Exercise directions:
Can you transcribe the data exactly? Leave the pictures out.

Given material:

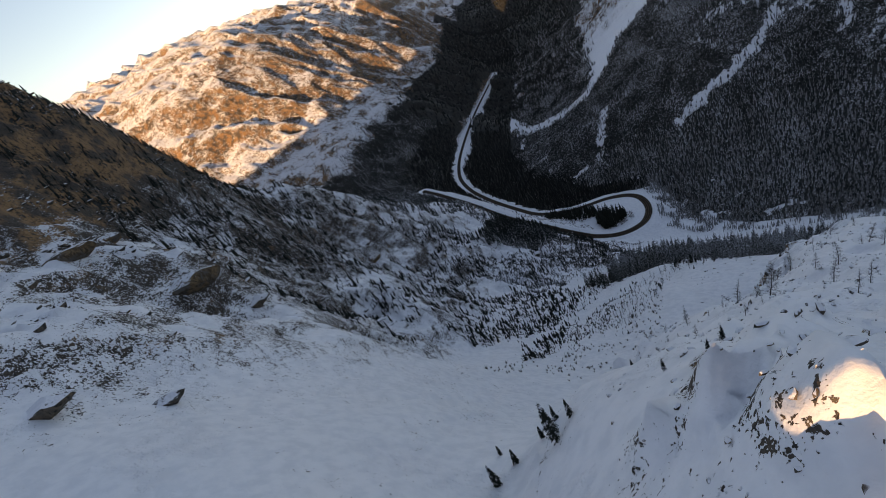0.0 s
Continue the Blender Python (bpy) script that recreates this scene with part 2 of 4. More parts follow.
lay("start_ridge", (120, -700, 390), (30, -600, 348), (4, -552, 338), (-6, -530, 333), (-10, -521, 326), (-6, -513, 319), (-3, -503, 311), (-3, -492, 302), (-7, -481, 291), (-1, -475, 285), (-4, -468, 276), (-7, -465, 269), (-2, -457, 262))
lay("start_flank", (-16, -523, 322), (-29, -507, 304), (-13, -490, 294), (-17, -481, 286), (-20, -477, 279), (-27, -478, 274), (-11, -476, 284), (20, -520, 318))
lay("ridge_shoulder", (3, -453, 263), (9, -446, 262), (13, -428, 250), (28, -412, 243), (30, -437, 262), (18, -495, 300), (-2, -449.5, 253.5), (-1.5, -441.5, 249))
lay("ridge_beyond", (54, -476, 284), (53, -446, 266), (66, -423, 246), (101, -403, 235), (130, -470, 280), (220, -440, 250))
lay("ridge_far_side", (37, -400, 232), (90, -370, 205), (160, -350, 190), (212, -282, 143), (300, -330, 190))
lay("cliff_brink", (24, -402, 232), (29, -390, 222), (45, -369, 203), (56, -354, 201), (60, -345, 185))
lay("cliff_foot", (-9, -453, 244), (2, -437, 227), (8, -421, 212), (11, -411, 206), (10, -402, 200), (13, -391, 197), (28, -371, 175), (41, -352, 171), (58, -330, 160))
lay("couloir", (-45, -545, 315), (-38, -515, 294), (-30, -487, 269), (-22, -465, 246), (-16, -440, 222), (-12, -418, 205), (-9, -400, 194), (-3, -356, 172))
lay("apron", (8, -327, 157), (-19, -334, 160), (10, -317, 154), (-14, -308, 146), (30, -345, 164), (50, -318, 153), (75, -310, 150))
lay("apron_brow", (-12, -282, 136), (18, -303, 147), (50, -295, 138), (73, -295, 137), (92, -302, 141), (120, -306, 142), (-27, -317, 148))
lay("below_brow", (-14, -266, 122), (8, -252, 112), (36, -278, 127), (60, -265, 112), (100, -268, 112), (-3, -264, 119))
lay("left_snow", (-58, -527, 314), (-68, -497, 290), (-46, -472, 251), (-62, -460, 240), (-109, -351, 166), (-43, -485, 266), (-60, -390, 185), (-38, -397, 188), (-59, -336, 147))
lay("left_slope", (-87, -519, 318), (-118, -503, 316), (-121, -448, 274), (-118, -417, 217), (-116, -394, 196), (-149, -454, 288), (-158, -385, 214), (-162, -312, 178), (-152, -271, 133))
lay("left_rocks", (-128, -501, 330), (-164, -441, 308), (-199, -463, 345), (-218, -415, 318), (-147, -375, 225), (-216, -321, 232), (-215, -288, 211))
lay("left_crest", (-290, -440, 425), (-266, -379, 396), (-266, -346, 350), (-272, -320, 308), (-248, -270, 262), (-245, -225, 228), (-252, -173, 190), (-231, -97, 123))
lay("left_foot", (-161, -183, 113), (-119, -171, 82), (-92, -229, 92), (-69, -178, 64), (-92, -124, 53), (-77, -117, 44), (-137, -116, 76), (-219, -37, 84), (-235, -13, 82))
lay("wood", (-71, -221, 84), (-29, -245, 100), (19, -240, 98), (49, -195, 66), (-10, -200, 74), (-45, -160, 52), (0, -150, 45), (60, -150, 38))
lay("meadow", (-45, -95, 15), (-10, -75, 3), (15, -40, -2), (25, 10, -4), (10, 60, -5), (50, -110, 12), (-40, 0, 0), (-70, 10, 1))
lay("creek", (260, -180, 60), (170, -130, 36), (109, -90, 18), (70, -50, 6), (45, -10, -3), (25, 50, -8), (-20, 95, -14), (-90, 130, -22), (-200, 260, -45), (-280, 450, -60), (-310, 800, -85), (-330, 1200, -95))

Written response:
0.0 s
Continue the Blender Python (bpy) script that recreates this scene with part 2 of 4. More parts follow.
lay("start_ridge", (120, -700, 390), (30, -600, 348), (4, -552, 338), (-6, -530, 333), (-10, -521, 326), (-6, -513, 319), (-3, -503, 311), (-3, -492, 302), (-7, -481, 291), (-1, -475, 285), (-4, -468, 276), (-7, -465, 269), (-2, -457, 262))
lay("start_flank", (-16, -523, 322), (-29, -507, 304), (-13, -490, 294), (-17, -481, 286), (-20, -477, 279), (-27, -478, 274), (-11, -476, 284), (20, -520, 318))
lay("ridge_shoulder", (3, -453, 263), (9, -446, 262), (13, -428, 250), (28, -412, 243), (30, -437, 262), (18, -495, 300), (-2, -449.5, 253.5), (-1.5, -441.5, 249))
lay("ridge_beyond", (54, -476, 284), (53, -446, 266), (66, -423, 246), (101, -403, 235), (130, -470, 280), (220, -440, 250))
lay("ridge_far_side", (37, -400, 232), (90, -370, 205), (160, -350, 190), (212, -282, 143), (300, -330, 190))
lay("cliff_brink", (24, -402, 232), (29, -390, 222), (45, -369, 203), (56, -354, 201), (60, -345, 185))
lay("cliff_foot", (-9, -453, 244), (2, -437, 227), (8, -421, 212), (11, -411, 206), (10, -402, 200), (13, -391, 197), (28, -371, 175), (41, -352, 171), (58, -330, 160))
lay("couloir", (-45, -545, 315), (-38, -515, 294), (-30, -487, 269), (-22, -465, 246), (-16, -440, 222), (-12, -418, 205), (-9, -400, 194), (-3, -356, 172))
lay("apron", (8, -327, 157), (-19, -334, 160), (10, -317, 154), (-14, -308, 146), (30, -345, 164), (50, -318, 153), (75, -310, 150))
lay("apron_brow", (-12, -282, 136), (18, -303, 147), (50, -295, 138), (73, -295, 137), (92, -302, 141), (120, -306, 142), (-27, -317, 148))
lay("below_brow", (-14, -266, 122), (8, -252, 112), (36, -278, 127), (60, -265, 112), (100, -268, 112), (-3, -264, 119))
lay("left_snow", (-58, -527, 314), (-68, -497, 290), (-46, -472, 251), (-62, -460, 240), (-109, -351, 166), (-43, -485, 266), (-60, -390, 185), (-38, -397, 188), (-59, -336, 147))
lay("left_slope", (-87, -519, 318), (-118, -503, 316), (-121, -448, 274), (-118, -417, 217), (-116, -394, 196), (-149, -454, 288), (-158, -385, 214), (-162, -312, 178), (-152, -271, 133))
lay("left_rocks", (-128, -501, 330), (-164, -441, 308), (-199, -463, 345), (-218, -415, 318), (-147, -375, 225), (-216, -321, 232), (-215, -288, 211))
lay("left_crest", (-290, -440, 425), (-266, -379, 396), (-266, -346, 350), (-272, -320, 308), (-248, -270, 262), (-245, -225, 228), (-252, -173, 190), (-231, -97, 123))
lay("left_foot", (-161, -183, 113), (-119, -171, 82), (-92, -229, 92), (-69, -178, 64), (-92, -124, 53), (-77, -117, 44), (-137, -116, 76), (-219, -37, 84), (-235, -13, 82))
lay("wood", (-71, -221, 84), (-29, -245, 100), (19, -240, 98), (49, -195, 66), (-10, -200, 74), (-45, -160, 52), (0, -150, 45), (60, -150, 38))
lay("meadow", (-45, -95, 15), (-10, -75, 3), (15, -40, -2), (25, 10, -4), (10, 60, -5), (50, -110, 12), (-40, 0, 0), (-70, 10, 1))
lay("creek", (260, -180, 60), (170, -130, 36), (109, -90, 18), (70, -50, 6), (45, -10, -3), (25, 50, -8), (-20, 95, -14), (-90, 130, -22), (-200, 260, -45), (-280, 450, -60), (-310, 800, -85), (-330, 1200, -95))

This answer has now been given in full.